Retype, exactly as they stand, the lines from the start of the data to the line that contains "what is given", both ends included. Leave the pictures out.

--- BEGIN ---

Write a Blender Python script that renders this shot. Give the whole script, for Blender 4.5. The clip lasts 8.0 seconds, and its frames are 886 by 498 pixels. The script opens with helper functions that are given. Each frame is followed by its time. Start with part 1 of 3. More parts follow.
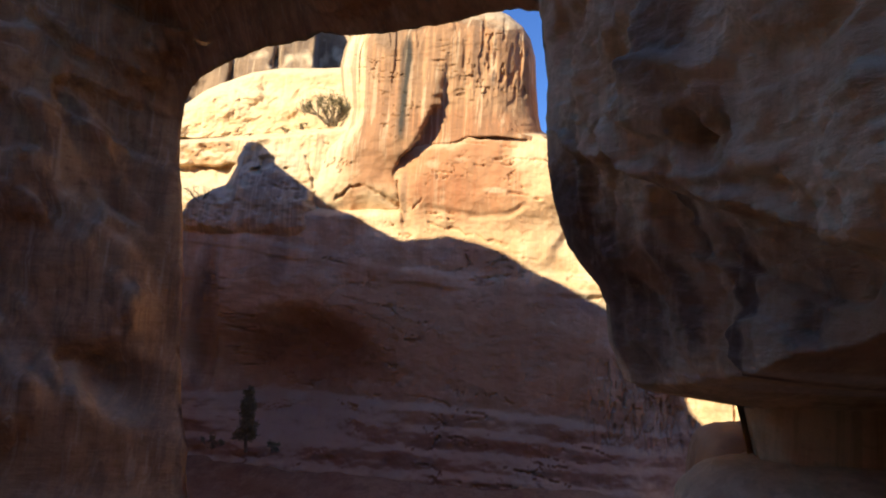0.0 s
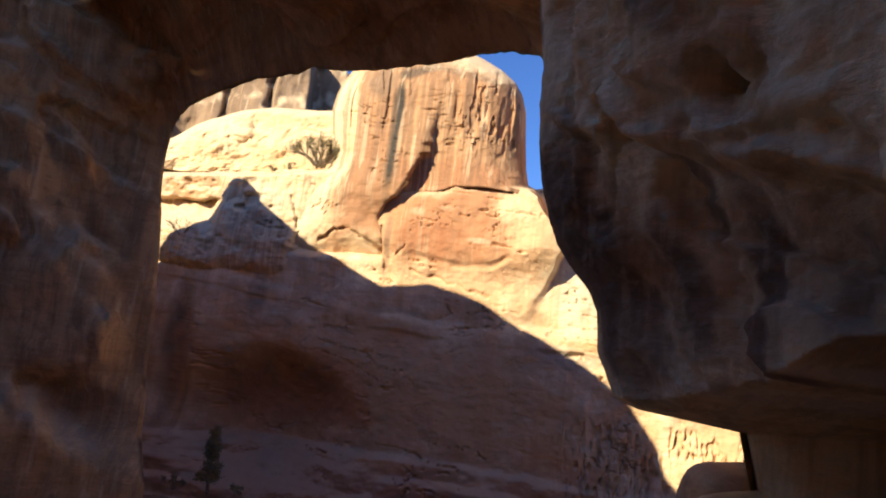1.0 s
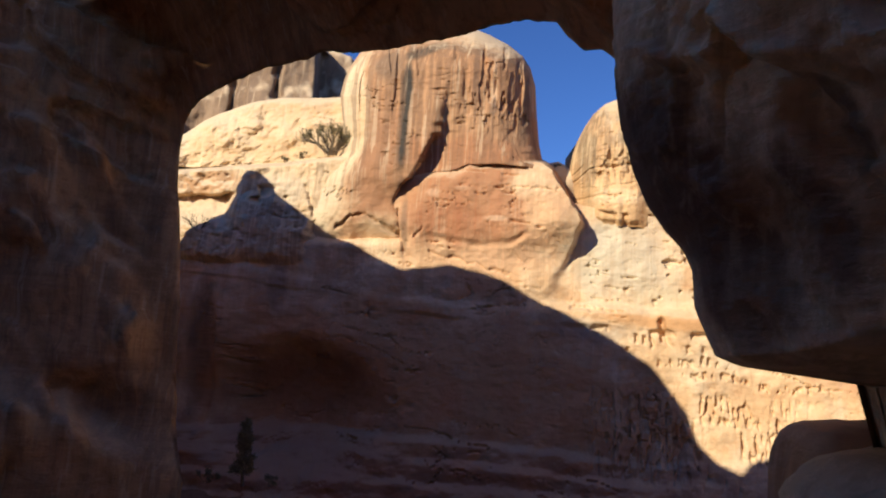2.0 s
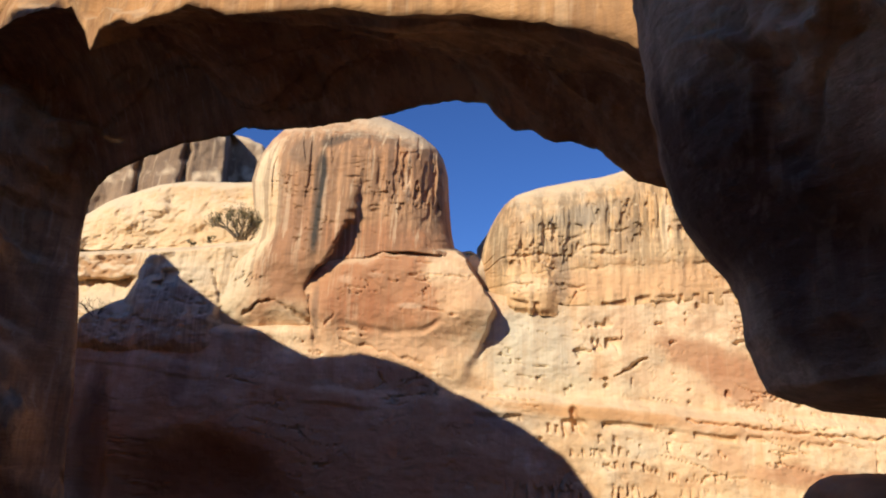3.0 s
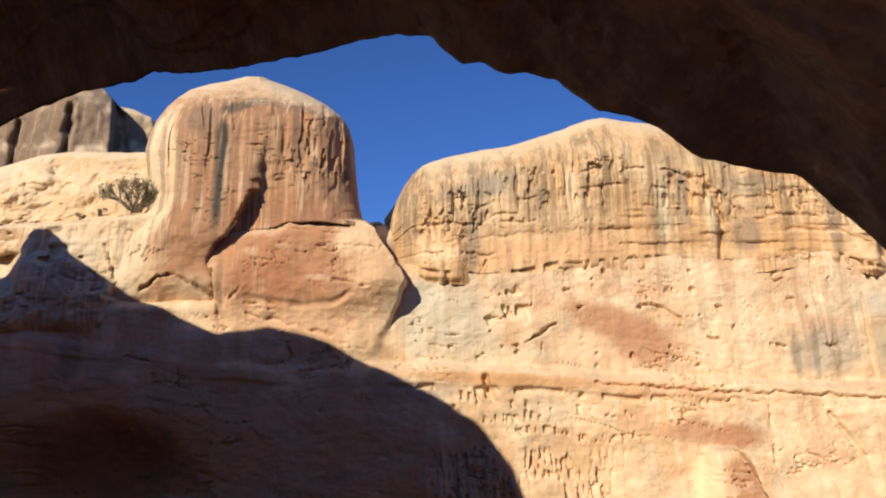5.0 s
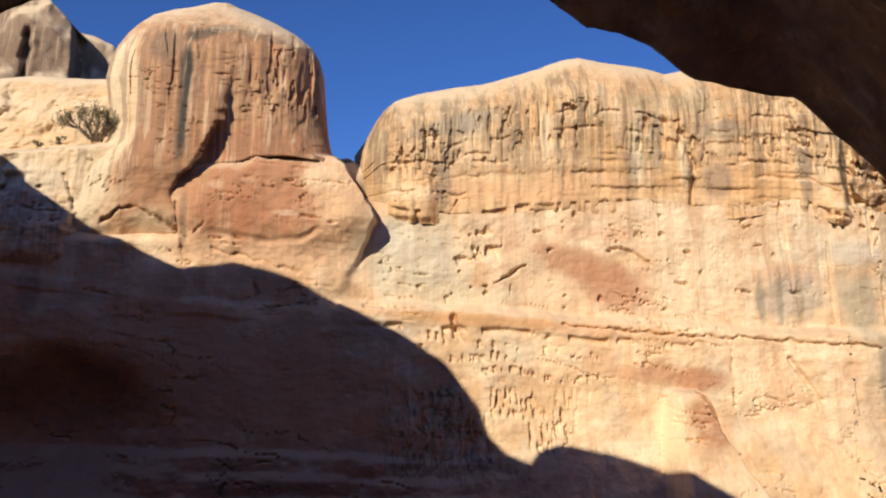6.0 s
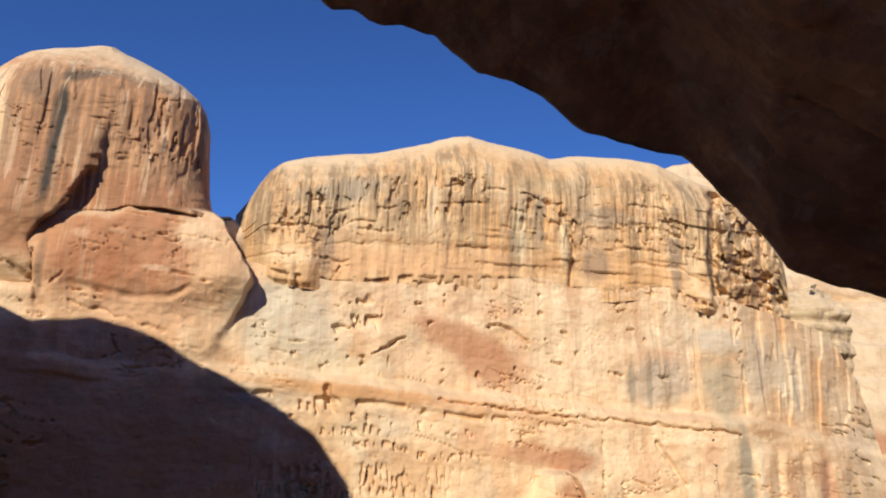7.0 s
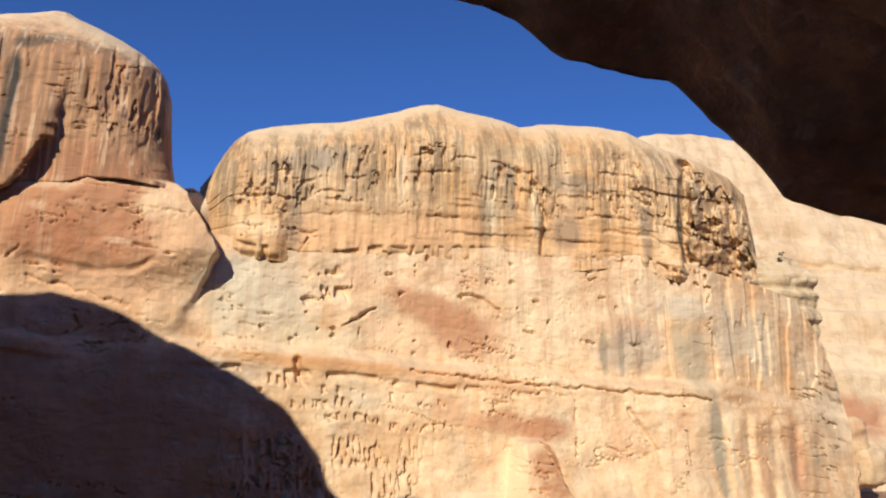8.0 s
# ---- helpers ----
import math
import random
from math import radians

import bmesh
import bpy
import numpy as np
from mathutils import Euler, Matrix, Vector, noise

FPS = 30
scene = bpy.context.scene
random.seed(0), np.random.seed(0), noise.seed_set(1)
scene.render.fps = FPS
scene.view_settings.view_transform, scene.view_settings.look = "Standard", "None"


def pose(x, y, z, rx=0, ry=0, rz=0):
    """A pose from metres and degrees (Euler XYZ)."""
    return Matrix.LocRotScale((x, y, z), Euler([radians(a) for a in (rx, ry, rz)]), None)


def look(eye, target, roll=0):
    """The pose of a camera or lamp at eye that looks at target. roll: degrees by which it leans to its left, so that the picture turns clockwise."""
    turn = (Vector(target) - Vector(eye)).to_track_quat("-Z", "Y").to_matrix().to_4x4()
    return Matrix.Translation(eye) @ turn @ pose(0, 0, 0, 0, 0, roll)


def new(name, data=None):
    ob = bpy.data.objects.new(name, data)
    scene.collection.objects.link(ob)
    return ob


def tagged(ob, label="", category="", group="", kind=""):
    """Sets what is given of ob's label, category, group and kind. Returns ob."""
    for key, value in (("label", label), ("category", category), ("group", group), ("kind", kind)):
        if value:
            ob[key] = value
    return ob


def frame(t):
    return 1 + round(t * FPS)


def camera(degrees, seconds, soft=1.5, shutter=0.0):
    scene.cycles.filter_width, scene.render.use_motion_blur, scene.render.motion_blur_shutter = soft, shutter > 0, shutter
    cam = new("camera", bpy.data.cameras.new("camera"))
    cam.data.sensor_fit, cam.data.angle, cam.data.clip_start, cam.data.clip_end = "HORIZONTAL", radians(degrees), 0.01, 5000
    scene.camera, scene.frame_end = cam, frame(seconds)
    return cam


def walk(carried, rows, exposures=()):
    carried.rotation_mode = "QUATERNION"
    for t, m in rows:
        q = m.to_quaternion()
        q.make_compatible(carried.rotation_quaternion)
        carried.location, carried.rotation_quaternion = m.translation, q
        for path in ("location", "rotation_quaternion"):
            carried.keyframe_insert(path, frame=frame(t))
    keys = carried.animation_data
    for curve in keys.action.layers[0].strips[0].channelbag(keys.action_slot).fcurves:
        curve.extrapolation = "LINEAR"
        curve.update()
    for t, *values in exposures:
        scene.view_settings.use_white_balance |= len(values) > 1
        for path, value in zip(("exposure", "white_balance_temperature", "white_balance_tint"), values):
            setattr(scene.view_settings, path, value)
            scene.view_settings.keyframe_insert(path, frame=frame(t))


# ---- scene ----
cam = camera(59.4, 8.0, soft=2.0)
PATH = [
    (0, (0.0, 0.0, 1.6), (-0.424, 1.948, 1.76), 2.9),
    (0.5, (-0.034, 0.187, 1.487), (-0.396, 2.15, 1.609), 3.7),
    (1, (-0.043, 0.5, 1.357), (-0.43, 2.44, 1.652), 6.2),
    (1.2, (-0.09, 0.639, 1.343), (-0.435, 2.592, 1.601), 5.8),
    (2.3, (-0.498, 0.8, 1.221), (-0.93, 2.737, 1.468), 1.9),
    (2.5, (-0.606, 0.907, 1.161), (-0.979, 2.853, 1.429), 2.0),
    (3, (-0.916, 1.176, 1.051), (-1.107, 3.107, 1.535), 2.2),
    (3.5, (-1.205, 1.586, 0.871), (-1.478, 3.509, 1.35), 2.2),
    (4, (-1.58, 1.763, 0.735), (-1.836, 3.684, 1.23), 4.5),
    (4.5, (-1.89, 1.93, 0.512), (-1.907, 3.851, 1.069), 1.4),
    (4.7, (-1.99, 2.025, 0.486), (-1.959, 3.956, 1.007), -0.2),
    (5.8, (-2.102, 2.941, 0.309), (-1.932, 4.912, 0.601), 1.3),
    (6, (-2.086, 3.098, 0.276), (-1.932, 5.07, 0.567), 0.5),
    (6.5, (-1.917, 3.606, 0.106), (-1.766, 5.566, 0.474), 1.9),
    (7, (-1.772, 4.162, 0.008), (-1.335, 6.052, 0.496), 2.4),
    (7.5, (-1.685, 4.695, -0.169), (-1.161, 6.548, 0.371), 2.4),
    (8, (-1.52, 5.128, -0.305), (-1.004, 7.012, 0.125), 1.2),
]
walk(cam, [(t, look(eye, aim, roll)) for t, eye, aim, roll in PATH],
     [(0.0, 0.82, 7900, 6), (1.0, 0.86, 7900, 7), (1.2, 0.75, 7600, 8), (2.3, 0.17, 7200, 10), (3.0, 0.15, 7100, 10), (4.5, 0.13, 6950, 10), (6.0, 0.09, 6850, 10), (7.5, 0.05, 6750, 10), (8.0, 0.07, 6750, 10)])

# ---- light ----
SUN_AZ, SUN_EL = 30.0, 26.0          # the sun stands behind the walker, to the left
w = bpy.data.worlds.new("sky")
scene.world = w
w.use_nodes = True
sky = w.node_tree.nodes.new("ShaderNodeTexSky")
sky.sky_type, sky.sun_disc = "NISHITA", False
sky.sun_elevation, sky.sun_rotation = radians(SUN_EL), radians(180 + SUN_AZ)
sky.altitude, sky.air_density, sky.dust_density, sky.ozone_density = 1900, 1.0, 0.2, 3.0
w.node_tree.nodes["Background"].inputs["Strength"].default_value = 0.062
deep = w.node_tree.nodes.new("ShaderNodeMix")      # the deep blue of a dry, high sky
deep.data_type, deep.blend_type = "RGBA", "MULTIPLY"
deep.inputs[0].default_value, deep.inputs[7].default_value = 1.0, (0.60, 1.06, 1.90, 1)
w.node_tree.links.new(sky.outputs[0], deep.inputs[6])
w.node_tree.links.new(deep.outputs[2], w.node_tree.nodes["Background"].inputs["Color"])
sun = new("sun", bpy.data.lights.new("sun", "SUN"))
sun.data.energy, sun.data.angle, sun.data.color = 5.0, radians(0.5), (1.0, 0.93, 0.78)
ca, sa, ce, se = math.cos(radians(SUN_AZ)), math.sin(radians(SUN_AZ)), math.cos(radians(SUN_EL)), math.sin(radians(SUN_EL))
sun.matrix_world = look((-sa * ce * 50, -ca * ce * 50, se * 50), (0, 0, 0))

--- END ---

THE OUTPUT
Write a Blender Python script that renders this shot. Give the whole script, for Blender 4.5. The clip lasts 8.0 seconds, and its frames are 886 by 498 pixels. The script opens with helper functions that are given. Each frame is followed by its time. Start with part 1 of 3. More parts follow.
0.0 s
1.0 s
2.0 s
3.0 s
5.0 s
6.0 s
7.0 s
8.0 s
# ---- helpers ----
import math
import random
from math import radians

import bmesh
import bpy
import numpy as np
from mathutils import Euler, Matrix, Vector, noise

FPS = 30
scene = bpy.context.scene
random.seed(0), np.random.seed(0), noise.seed_set(1)
scene.render.fps = FPS
scene.view_settings.view_transform, scene.view_settings.look = "Standard", "None"


def pose(x, y, z, rx=0, ry=0, rz=0):
    """A pose from metres and degrees (Euler XYZ)."""
    return Matrix.LocRotScale((x, y, z), Euler([radians(a) for a in (rx, ry, rz)]), None)


def look(eye, target, roll=0):
    """The pose of a camera or lamp at eye that looks at target. roll: degrees by which it leans to its left, so that the picture turns clockwise."""
    turn = (Vector(target) - Vector(eye)).to_track_quat("-Z", "Y").to_matrix().to_4x4()
    return Matrix.Translation(eye) @ turn @ pose(0, 0, 0, 0, 0, roll)


def new(name, data=None):
    ob = bpy.data.objects.new(name, data)
    scene.collection.objects.link(ob)
    return ob


def tagged(ob, label="", category="", group="", kind=""):
    """Sets what is given of ob's label, category, group and kind. Returns ob."""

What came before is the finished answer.